**Source excerpt**
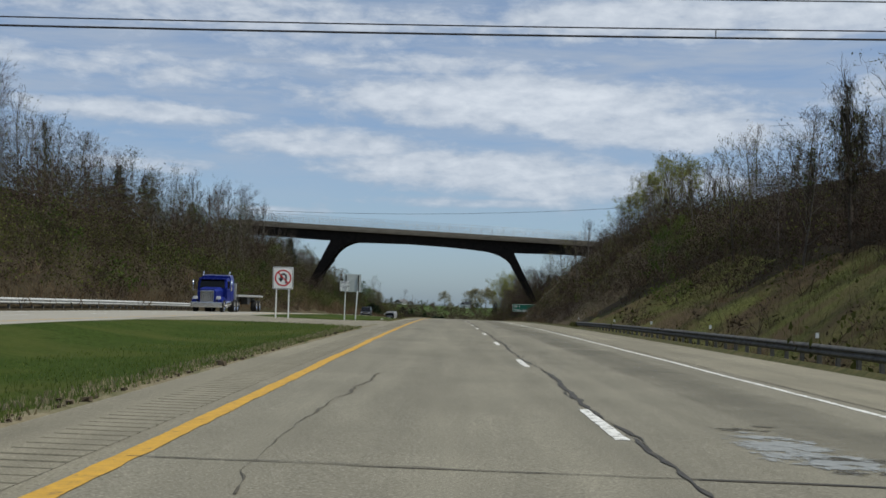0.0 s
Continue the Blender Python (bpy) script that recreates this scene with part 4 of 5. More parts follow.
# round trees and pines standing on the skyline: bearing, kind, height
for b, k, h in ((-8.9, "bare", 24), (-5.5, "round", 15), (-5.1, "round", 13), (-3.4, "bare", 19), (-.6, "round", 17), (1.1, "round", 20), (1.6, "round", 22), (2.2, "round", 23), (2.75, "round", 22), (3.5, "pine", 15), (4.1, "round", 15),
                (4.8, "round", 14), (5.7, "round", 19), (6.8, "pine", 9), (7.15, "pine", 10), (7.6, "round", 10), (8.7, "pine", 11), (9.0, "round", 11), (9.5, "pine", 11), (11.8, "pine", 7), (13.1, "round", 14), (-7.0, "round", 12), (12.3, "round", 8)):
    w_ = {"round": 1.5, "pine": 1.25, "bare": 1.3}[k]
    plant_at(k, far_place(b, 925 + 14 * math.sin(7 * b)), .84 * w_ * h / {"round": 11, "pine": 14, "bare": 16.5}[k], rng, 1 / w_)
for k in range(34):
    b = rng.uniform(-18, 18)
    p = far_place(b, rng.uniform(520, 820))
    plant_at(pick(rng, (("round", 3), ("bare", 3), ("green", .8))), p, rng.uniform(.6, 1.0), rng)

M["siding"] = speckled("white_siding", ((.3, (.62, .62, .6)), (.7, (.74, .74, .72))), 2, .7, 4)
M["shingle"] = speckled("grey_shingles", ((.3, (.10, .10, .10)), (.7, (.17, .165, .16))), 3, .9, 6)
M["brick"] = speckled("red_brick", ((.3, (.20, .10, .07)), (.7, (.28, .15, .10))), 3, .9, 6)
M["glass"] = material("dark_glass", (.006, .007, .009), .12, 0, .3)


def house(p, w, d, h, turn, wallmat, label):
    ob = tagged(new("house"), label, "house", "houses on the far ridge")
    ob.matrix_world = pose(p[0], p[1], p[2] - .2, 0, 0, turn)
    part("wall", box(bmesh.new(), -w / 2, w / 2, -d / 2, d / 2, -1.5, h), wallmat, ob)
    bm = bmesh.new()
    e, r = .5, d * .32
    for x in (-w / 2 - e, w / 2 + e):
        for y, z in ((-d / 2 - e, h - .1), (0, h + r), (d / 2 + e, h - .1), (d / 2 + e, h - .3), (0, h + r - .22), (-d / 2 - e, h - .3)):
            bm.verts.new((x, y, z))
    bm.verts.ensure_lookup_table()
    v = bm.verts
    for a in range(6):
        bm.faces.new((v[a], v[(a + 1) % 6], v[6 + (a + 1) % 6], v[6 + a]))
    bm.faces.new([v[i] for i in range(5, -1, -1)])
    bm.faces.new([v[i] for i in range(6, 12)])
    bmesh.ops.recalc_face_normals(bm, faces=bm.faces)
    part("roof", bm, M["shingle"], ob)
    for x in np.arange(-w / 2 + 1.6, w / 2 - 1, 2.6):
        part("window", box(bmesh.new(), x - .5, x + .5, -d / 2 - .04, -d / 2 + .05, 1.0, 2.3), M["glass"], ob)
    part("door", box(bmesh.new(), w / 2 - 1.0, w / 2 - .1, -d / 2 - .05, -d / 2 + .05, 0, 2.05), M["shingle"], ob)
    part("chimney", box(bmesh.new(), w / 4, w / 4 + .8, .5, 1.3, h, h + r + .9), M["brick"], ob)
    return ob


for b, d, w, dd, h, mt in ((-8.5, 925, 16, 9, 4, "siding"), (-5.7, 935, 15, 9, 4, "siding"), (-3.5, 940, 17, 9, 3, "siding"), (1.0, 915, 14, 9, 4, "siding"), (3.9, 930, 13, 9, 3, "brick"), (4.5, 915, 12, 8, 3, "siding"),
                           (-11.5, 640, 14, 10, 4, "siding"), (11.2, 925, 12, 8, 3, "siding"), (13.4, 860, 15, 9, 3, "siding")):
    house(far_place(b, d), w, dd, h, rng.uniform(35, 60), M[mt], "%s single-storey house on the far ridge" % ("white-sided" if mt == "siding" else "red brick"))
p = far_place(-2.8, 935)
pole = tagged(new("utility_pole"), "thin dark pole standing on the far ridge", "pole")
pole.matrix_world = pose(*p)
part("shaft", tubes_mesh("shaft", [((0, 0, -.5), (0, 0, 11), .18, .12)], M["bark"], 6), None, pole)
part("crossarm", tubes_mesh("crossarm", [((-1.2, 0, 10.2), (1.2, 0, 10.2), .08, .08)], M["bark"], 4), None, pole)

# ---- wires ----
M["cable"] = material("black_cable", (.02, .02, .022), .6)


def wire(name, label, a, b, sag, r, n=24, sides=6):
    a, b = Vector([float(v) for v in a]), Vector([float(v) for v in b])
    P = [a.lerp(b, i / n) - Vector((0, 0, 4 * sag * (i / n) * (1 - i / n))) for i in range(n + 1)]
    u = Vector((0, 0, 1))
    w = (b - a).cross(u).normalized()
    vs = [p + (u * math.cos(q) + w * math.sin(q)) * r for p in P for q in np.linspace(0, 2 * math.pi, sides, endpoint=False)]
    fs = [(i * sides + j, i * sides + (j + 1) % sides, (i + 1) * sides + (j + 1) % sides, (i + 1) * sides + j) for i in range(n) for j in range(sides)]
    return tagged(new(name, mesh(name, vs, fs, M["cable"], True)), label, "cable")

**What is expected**
Transcribe each line above verbatim, with the pictures left out.

**Correct response**
0.0 s
Continue the Blender Python (bpy) script that recreates this scene with part 4 of 5. More parts follow.
# round trees and pines standing on the skyline: bearing, kind, height
for b, k, h in ((-8.9, "bare", 24), (-5.5, "round", 15), (-5.1, "round", 13), (-3.4, "bare", 19), (-.6, "round", 17), (1.1, "round", 20), (1.6, "round", 22), (2.2, "round", 23), (2.75, "round", 22), (3.5, "pine", 15), (4.1, "round", 15),
                (4.8, "round", 14), (5.7, "round", 19), (6.8, "pine", 9), (7.15, "pine", 10), (7.6, "round", 10), (8.7, "pine", 11), (9.0, "round", 11), (9.5, "pine", 11), (11.8, "pine", 7), (13.1, "round", 14), (-7.0, "round", 12), (12.3, "round", 8)):
    w_ = {"round": 1.5, "pine": 1.25, "bare": 1.3}[k]
    plant_at(k, far_place(b, 925 + 14 * math.sin(7 * b)), .84 * w_ * h / {"round": 11, "pine": 14, "bare": 16.5}[k], rng, 1 / w_)
for k in range(34):
    b = rng.uniform(-18, 18)
    p = far_place(b, rng.uniform(520, 820))
    plant_at(pick(rng, (("round", 3), ("bare", 3), ("green", .8))), p, rng.uniform(.6, 1.0), rng)

M["siding"] = speckled("white_siding", ((.3, (.62, .62, .6)), (.7, (.74, .74, .72))), 2, .7, 4)
M["shingle"] = speckled("grey_shingles", ((.3, (.10, .10, .10)), (.7, (.17, .165, .16))), 3, .9, 6)
M["brick"] = speckled("red_brick", ((.3, (.20, .10, .07)), (.7, (.28, .15, .10))), 3, .9, 6)
M["glass"] = material("dark_glass", (.006, .007, .009), .12, 0, .3)


def house(p, w, d, h, turn, wallmat, label):
    ob = tagged(new("house"), label, "house", "houses on the far ridge")
    ob.matrix_world = pose(p[0], p[1], p[2] - .2, 0, 0, turn)
    part("wall", box(bmesh.new(), -w / 2, w / 2, -d / 2, d / 2, -1.5, h), wallmat, ob)
    bm = bmesh.new()
    e, r = .5, d * .32
    for x in (-w / 2 - e, w / 2 + e):
        for y, z in ((-d / 2 - e, h - .1), (0, h + r), (d / 2 + e, h - .1), (d / 2 + e, h - .3), (0, h + r - .22), (-d / 2 - e, h - .3)):
            bm.verts.new((x, y, z))
    bm.verts.ensure_lookup_table()
    v = bm.verts
    for a in range(6):
        bm.faces.new((v[a], v[(a + 1) % 6], v[6 + (a + 1) % 6], v[6 + a]))
    bm.faces.new([v[i] for i in range(5, -1, -1)])
    bm.faces.new([v[i] for i in range(6, 12)])
    bmesh.ops.recalc_face_normals(bm, faces=bm.faces)
    part("roof", bm, M["shingle"], ob)
    for x in np.arange(-w / 2 + 1.6, w / 2 - 1, 2.6):
        part("window", box(bmesh.new(), x - .5, x + .5, -d / 2 - .04, -d / 2 + .05, 1.0, 2.3), M["glass"], ob)
    part("door", box(bmesh.new(), w / 2 - 1.0, w / 2 - .1, -d / 2 - .05, -d / 2 + .05, 0, 2.05), M["shingle"], ob)
    part("chimney", box(bmesh.new(), w / 4, w / 4 + .8, .5, 1.3, h, h + r + .9), M["brick"], ob)
    return ob


for b, d, w, dd, h, mt in ((-8.5, 925, 16, 9, 4, "siding"), (-5.7, 935, 15, 9, 4, "siding"), (-3.5, 940, 17, 9, 3, "siding"), (1.0, 915, 14, 9, 4, "siding"), (3.9, 930, 13, 9, 3, "brick"), (4.5, 915, 12, 8, 3, "siding"),
                           (-11.5, 640, 14, 10, 4, "siding"), (11.2, 925, 12, 8, 3, "siding"), (13.4, 860, 15, 9, 3, "siding")):
    house(far_place(b, d), w, dd, h, rng.uniform(35, 60), M[mt], "%s single-storey house on the far ridge" % ("white-sided" if mt == "siding" else "red brick"))
p = far_place(-2.8, 935)
pole = tagged(new("utility_pole"), "thin dark pole standing on the far ridge", "pole")
pole.matrix_world = pose(*p)
part("shaft", tubes_mesh("shaft", [((0, 0, -.5), (0, 0, 11), .18, .12)], M["bark"], 6), None, pole)
part("crossarm", tubes_mesh("crossarm", [((-1.2, 0, 10.2), (1.2, 0, 10.2), .08, .08)], M["bark"], 4), None, pole)

# ---- wires ----
M["cable"] = material("black_cable", (.02, .02, .022), .6)


def wire(name, label, a, b, sag, r, n=24, sides=6):
    a, b = Vector([float(v) for v in a]), Vector([float(v) for v in b])
    P = [a.lerp(b, i / n) - Vector((0, 0, 4 * sag * (i / n) * (1 - i / n))) for i in range(n + 1)]
    u = Vector((0, 0, 1))
    w = (b - a).cross(u).normalized()
    vs = [p + (u * math.cos(q) + w * math.sin(q)) * r for p in P for q in np.linspace(0, 2 * math.pi, sides, endpoint=False)]
    fs = [(i * sides + j, i * sides + (j + 1) % sides, (i + 1) * sides + (j + 1) % sides, (i + 1) * sides + j) for i in range(n) for j in range(sides)]
    return tagged(new(name, mesh(name, vs, fs, M["cable"], True)), label, "cable")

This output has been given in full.